Nick Doob: I thought we were going to go shoot somewhere. I thought we were going to go get involved with people. What happened is that we really turned to the internet in a serious way. But this wasn’t really the film we had been talking about at this point. Shari made what she kind of described as a casting reel of possible people to focus on, but it was like a real film she was making. It had headlines and music and posts. We brought that to Sheila, not expecting that she would say that was the way to do it. But she just immediately recognized that this was the way to do this film. It was sort of a bold move at that point.
HBO: How interesting that you thought you were putting together a research reel, but it turned out to be the rough cut of the film that you’d eventually make.
ND: That’s exactly what happened.
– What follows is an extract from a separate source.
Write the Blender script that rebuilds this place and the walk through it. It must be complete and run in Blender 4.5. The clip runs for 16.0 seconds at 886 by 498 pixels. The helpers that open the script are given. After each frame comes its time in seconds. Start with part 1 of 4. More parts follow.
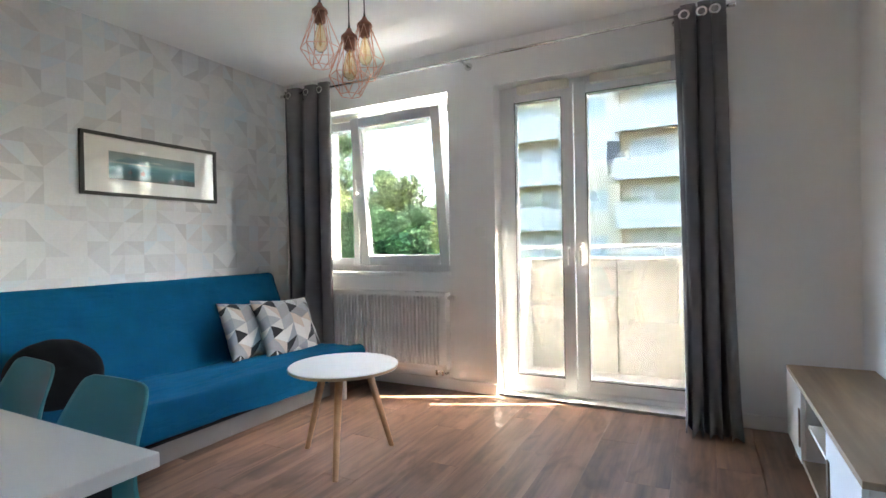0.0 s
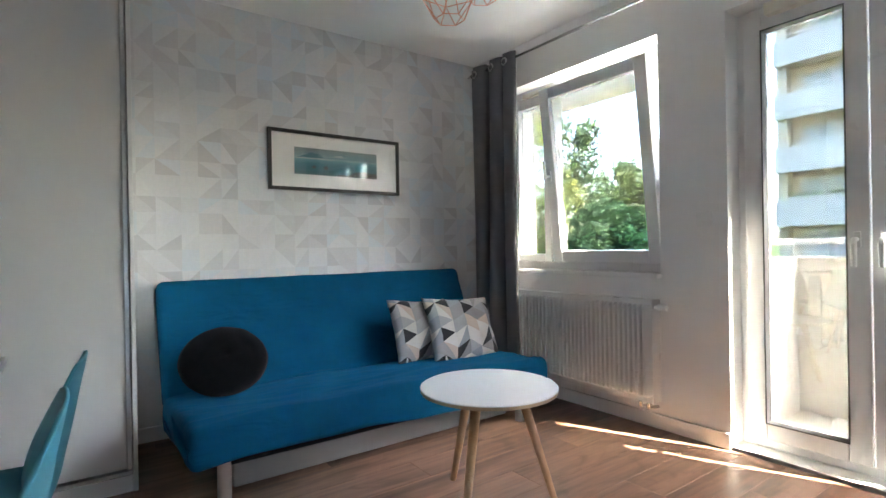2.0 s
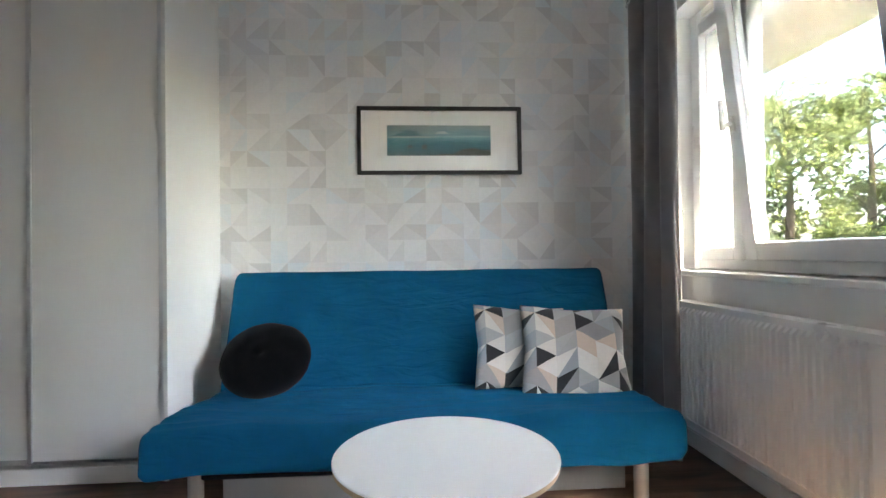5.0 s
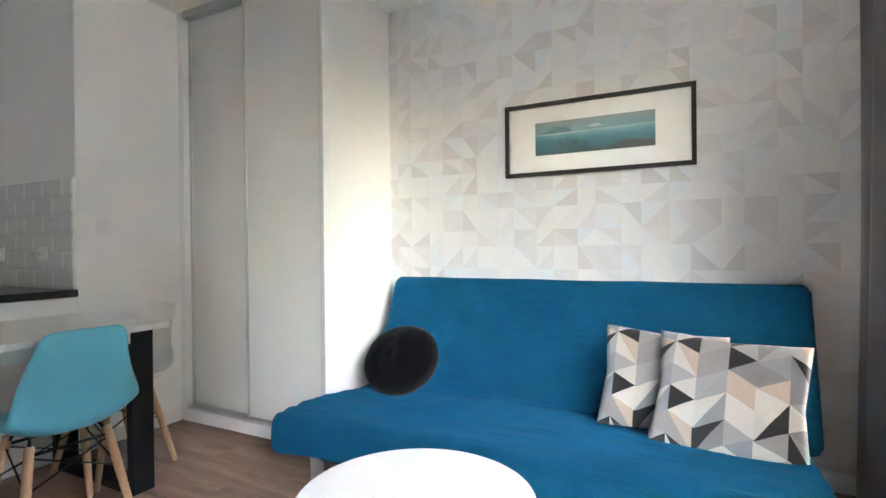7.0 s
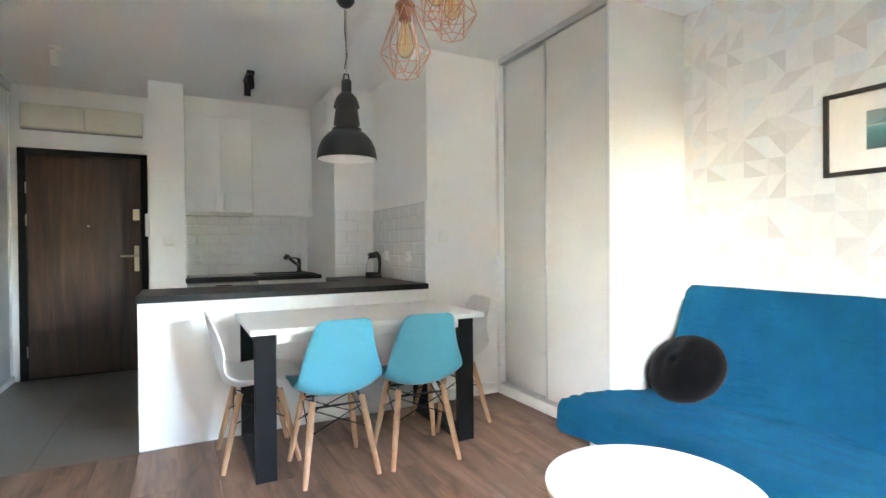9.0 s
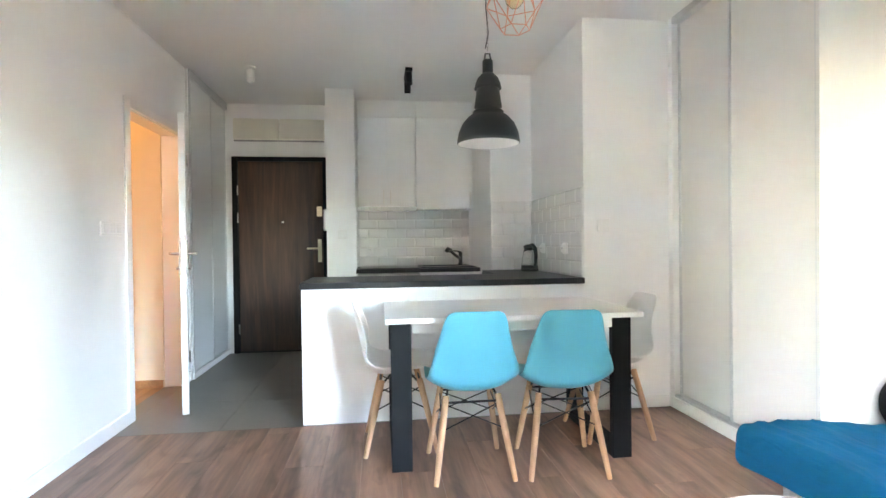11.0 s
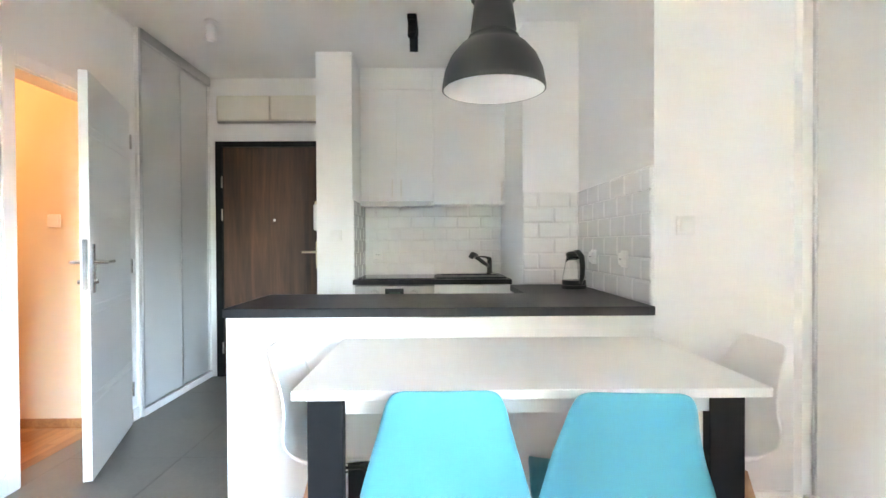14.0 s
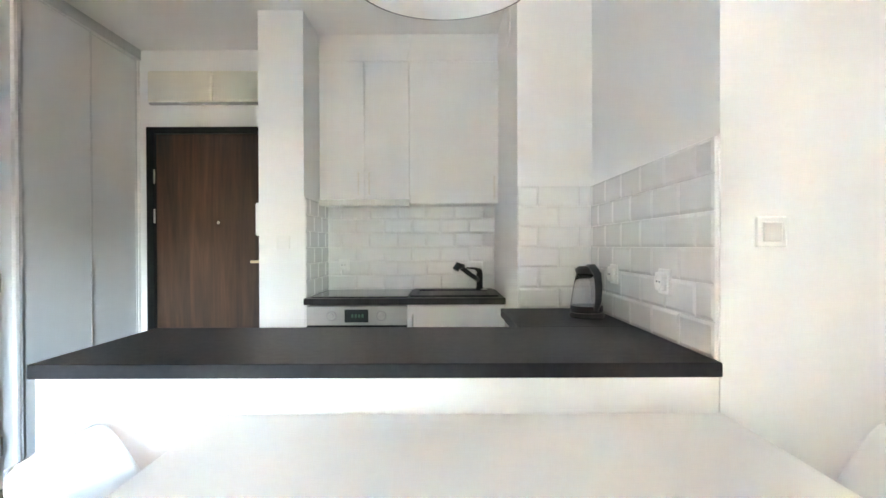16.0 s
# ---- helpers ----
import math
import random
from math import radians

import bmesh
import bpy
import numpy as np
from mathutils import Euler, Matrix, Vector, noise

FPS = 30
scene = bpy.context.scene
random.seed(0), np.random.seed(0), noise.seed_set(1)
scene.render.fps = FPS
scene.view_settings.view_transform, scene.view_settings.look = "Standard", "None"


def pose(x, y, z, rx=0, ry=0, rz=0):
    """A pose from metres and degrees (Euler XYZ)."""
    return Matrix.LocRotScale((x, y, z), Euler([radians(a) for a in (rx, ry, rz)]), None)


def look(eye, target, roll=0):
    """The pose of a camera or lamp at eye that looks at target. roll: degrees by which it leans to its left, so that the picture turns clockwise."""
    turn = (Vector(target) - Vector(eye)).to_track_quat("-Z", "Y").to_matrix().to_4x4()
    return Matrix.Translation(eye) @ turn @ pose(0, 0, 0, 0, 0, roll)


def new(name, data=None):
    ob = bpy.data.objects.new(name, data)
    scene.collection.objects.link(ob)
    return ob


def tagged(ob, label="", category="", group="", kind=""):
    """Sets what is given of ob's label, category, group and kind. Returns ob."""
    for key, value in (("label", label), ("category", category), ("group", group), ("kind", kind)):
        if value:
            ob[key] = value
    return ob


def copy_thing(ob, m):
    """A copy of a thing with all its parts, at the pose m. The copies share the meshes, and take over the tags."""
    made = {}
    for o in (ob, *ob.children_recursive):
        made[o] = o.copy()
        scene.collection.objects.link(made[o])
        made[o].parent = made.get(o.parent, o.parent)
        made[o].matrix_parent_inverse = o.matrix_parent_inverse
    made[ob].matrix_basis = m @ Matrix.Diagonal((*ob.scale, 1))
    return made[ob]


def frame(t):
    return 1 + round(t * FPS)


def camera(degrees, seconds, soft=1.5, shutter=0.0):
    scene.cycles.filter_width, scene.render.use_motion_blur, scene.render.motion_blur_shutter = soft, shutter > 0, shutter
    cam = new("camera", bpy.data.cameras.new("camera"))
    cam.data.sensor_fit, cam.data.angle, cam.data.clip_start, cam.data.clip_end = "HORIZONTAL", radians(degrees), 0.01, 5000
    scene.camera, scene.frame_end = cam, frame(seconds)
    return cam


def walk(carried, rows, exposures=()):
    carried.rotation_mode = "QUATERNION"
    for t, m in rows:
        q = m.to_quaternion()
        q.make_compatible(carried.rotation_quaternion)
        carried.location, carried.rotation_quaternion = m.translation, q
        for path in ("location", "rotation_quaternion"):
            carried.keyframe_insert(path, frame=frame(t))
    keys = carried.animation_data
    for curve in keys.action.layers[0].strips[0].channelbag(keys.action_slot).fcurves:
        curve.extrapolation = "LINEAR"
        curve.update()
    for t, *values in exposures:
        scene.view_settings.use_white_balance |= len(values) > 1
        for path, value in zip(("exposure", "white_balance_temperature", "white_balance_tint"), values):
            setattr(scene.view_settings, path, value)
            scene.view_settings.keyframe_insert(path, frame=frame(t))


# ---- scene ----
cam = camera(82.4, 16.0)
PATH = [
    (0, (-0.043, 0.125, 1.107), (-0.965, 1.9, 1.091), -1.1),
    (0.5, (-0.046, 0.292, 1.104), (-1.187, 1.934, 1.091), -1.0),
    (1, (-0.083, 0.49, 1.077), (-1.461, 1.939, 1.07), -1.0),
    (1.5, (-0.119, 0.663, 1.072), (-1.654, 1.944, 1.067), -0.9),
    (2, (-0.135, 0.87, 1.064), (-1.764, 2.031, 1.06), -1.0),
    (2.5, (-0.151, 1.102, 1.045), (-1.875, 2.116, 1.043), -1.0),
    (3, (-0.233, 1.312, 1.02), (-2.009, 2.231, 1.018), -0.9),
    (3.2, (-0.262, 1.39, 1.021), (-2.059, 2.268, 1.014), -1.0),
    (5.5, (-0.494, 2.363, 0.989), (-2.49, 2.226, 1.01), -0.6),
    (6, (-0.543, 2.562, 1.027), (-2.503, 2.165, 1.037), -0.6),
    (6.5, (-0.642, 2.708, 1.049), (-2.531, 2.051, 1.052), -0.5),
    (7, (-0.709, 2.841, 1.081), (-2.485, 1.922, 1.072), -0.6),
    (7.5, (-0.708, 2.944, 1.106), (-2.246, 1.666, 1.092), -0.7),
    (8, (-0.706, 3.071, 1.15), (-2.0, 1.546, 1.132), -0.5),
    (8.5, (-0.628, 3.157, 1.138), (-1.745, 1.498, 1.131), -0.4),
    (9, (-0.605, 3.187, 1.15), (-1.528, 1.413, 1.135), -0.5),
    (9.5, (-0.623, 3.171, 1.146), (-1.371, 1.317, 1.118), -0.5),
    (10, (-0.694, 3.133, 1.119), (-1.256, 1.214, 1.095), -0.5),
    (10.2, (-0.735, 3.129, 1.119), (-1.217, 1.188, 1.094), -0.6),
    (12.3, (-1.11, 2.721, 1.074), (-1.191, 0.723, 1.059), -0.3),
    (12.5, (-1.156, 2.648, 1.078), (-1.223, 0.649, 1.063), -0.3),
    (13, (-1.231, 2.463, 1.09), (-1.263, 0.463, 1.075), -0.2),
    (13.5, (-1.262, 2.223, 1.106), (-1.277, 0.224, 1.087), -0.2),
    (14, (-1.286, 2.012, 1.145), (-1.305, 0.013, 1.122), -0.3),
    (14.5, (-1.33, 1.794, 1.17), (-1.355, -0.206, 1.148), -0.2),
    (15, (-1.371, 1.583, 1.169), (-1.392, -0.417, 1.152), -0.1),
    (15.5, (-1.401, 1.365, 1.174), (-1.41, -0.635, 1.159), -0.1),
    (16, (-1.473, 1.212, 1.181), (-1.47, -0.788, 1.169), -0.2),
]
# the camera's rows: seconds, eye, target, roll
STOPS = [(0.0, 5.96, 7150, 8), (1.5, 5.68, 7100, 7), (3.0, 5.68, 7150, 7), (5.5, 6.02, 7300, 8), (7.0, 6.58, 7500, 9), (8.0, 6.85, 7700, 9), (9.0, 7.12, 7850, 8), (10.2, 7.32, 7700, 7), (12.5, 7.68, 7700, 9), (16.0, 7.95, 7700, 9)]
walk(cam, [(t, look(eye, target, roll)) for t, eye, target, roll in PATH], STOPS)

# ---- world and sun ----
SUN_EL, SUN_X, SUN_Y = radians(50), 0.91, 0.41
world = bpy.data.worlds.new("sky")
scene.world = world
world.use_nodes = True
wn = world.node_tree.nodes
sky = wn.new("ShaderNodeTexSky")
sky.sky_type, sky.sun_disc = "NISHITA", False
sky.sun_elevation, sky.sun_rotation = SUN_EL, math.atan2(SUN_X, SUN_Y)
sky.air_density, sky.dust_density, sky.ozone_density = 1.0, 2.5, 2.0
wn["Background"].inputs["Strength"].default_value = 0.35
world.node_tree.links.new(sky.outputs["Color"], wn["Background"].inputs["Color"])
sun = new("sun", bpy.data.lights.new("sun", "SUN"))
sun.data.energy, sun.data.angle, sun.data.color = 2.0, radians(0.53), (1.0, 0.95, 0.86)
sun_from = Vector((SUN_X * math.cos(SUN_EL), SUN_Y * math.cos(SUN_EL), math.sin(SUN_EL)))
sun.matrix_world = look((0, 0, 30), Vector((0, 0, 30)) - sun_from)
# white rooms need many bounces for the daylight to reach the kitchen
scene.cycles.max_bounces, scene.cycles.diffuse_bounces = 16, 12
# portals in the two openings, through which the sky's light is sought
for px, pz, pw, ph in ((-2.42, 1.58, 1.34, 1.40), (-0.69, 1.14, 1.40, 2.26)):
    portal = new("sky_portal", bpy.data.lights.new("sky_portal", "AREA"))
    portal.data.shape, portal.data.size, portal.data.size_y = "RECTANGLE", pw, ph
    portal.data.cycles.is_portal = True
    portal.matrix_world = look((px, 3.985, pz), (px, 0, pz))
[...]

There was a moment of realizing that in that meeting with Sheila. It scared me that we were making a kind of “slide show.” You sort of forget that it’s stills. Somewhere in my brain, it hasn’t registered that some whole sequences are made up of stills. The joke was that this was the “jpeg movie.”
HBO: Did you approach the families of the victims at all?
ND: We have approached the families now, but we didn’t then.
SC: Just at the end, just to let them know that it’s going to be on. The whole time making it we were just in this sort of world of our subjects with what we could find on the internet. It was like a scavenger hunt.
HBO: What are you hoping that people take away from this film? Are you hoping to effect change?
ND: How could you not want that? There’s something crazy going on. The thing that I hope, anyway, is that a kind of outrage builds up as you watch the film, this parade of deaths. There’s nothing stopping the shootings. There’s no government entity that can stop this kind of relentless dying. The film is trying to get that sense through what we call the “ticker,” the number of deaths going by.
SC: In this whole political environment about guns, it seems like the dead should be able to weigh in as well. They should have a voice in it. It’s easy to forget that human beings are dying. We are giving voice to that part of it. I think it stands on its own, what those people’s lives were like. You can’t argue that they shouldn’t be dead. To create something that would allow the country to collectively acknowledge and mourn the loss of humanity that’s going on daily was a guiding idea that we had.
ND: We weren’t trying to make a film that was going to get rid of guns, we were just telling stories.
SC: We were only making decisions based on the people and the integrity of their lives. That is what we were trying to get right. We weren’t trying to figure out how to do something that would further the cause of anything. Truth tends to stand on its own.
In Conclusion: Bridging these main stories are dozens of headlines, brief, stark and shocking, coupled with vibrant photos of the people whose deaths are recounted. The film contains imagery for more than a hundred victims of gun violence in spring 2014, which is a small fraction of the 8,000-plus estimated to have died in that three-month period. It is a very poignant and touching piece.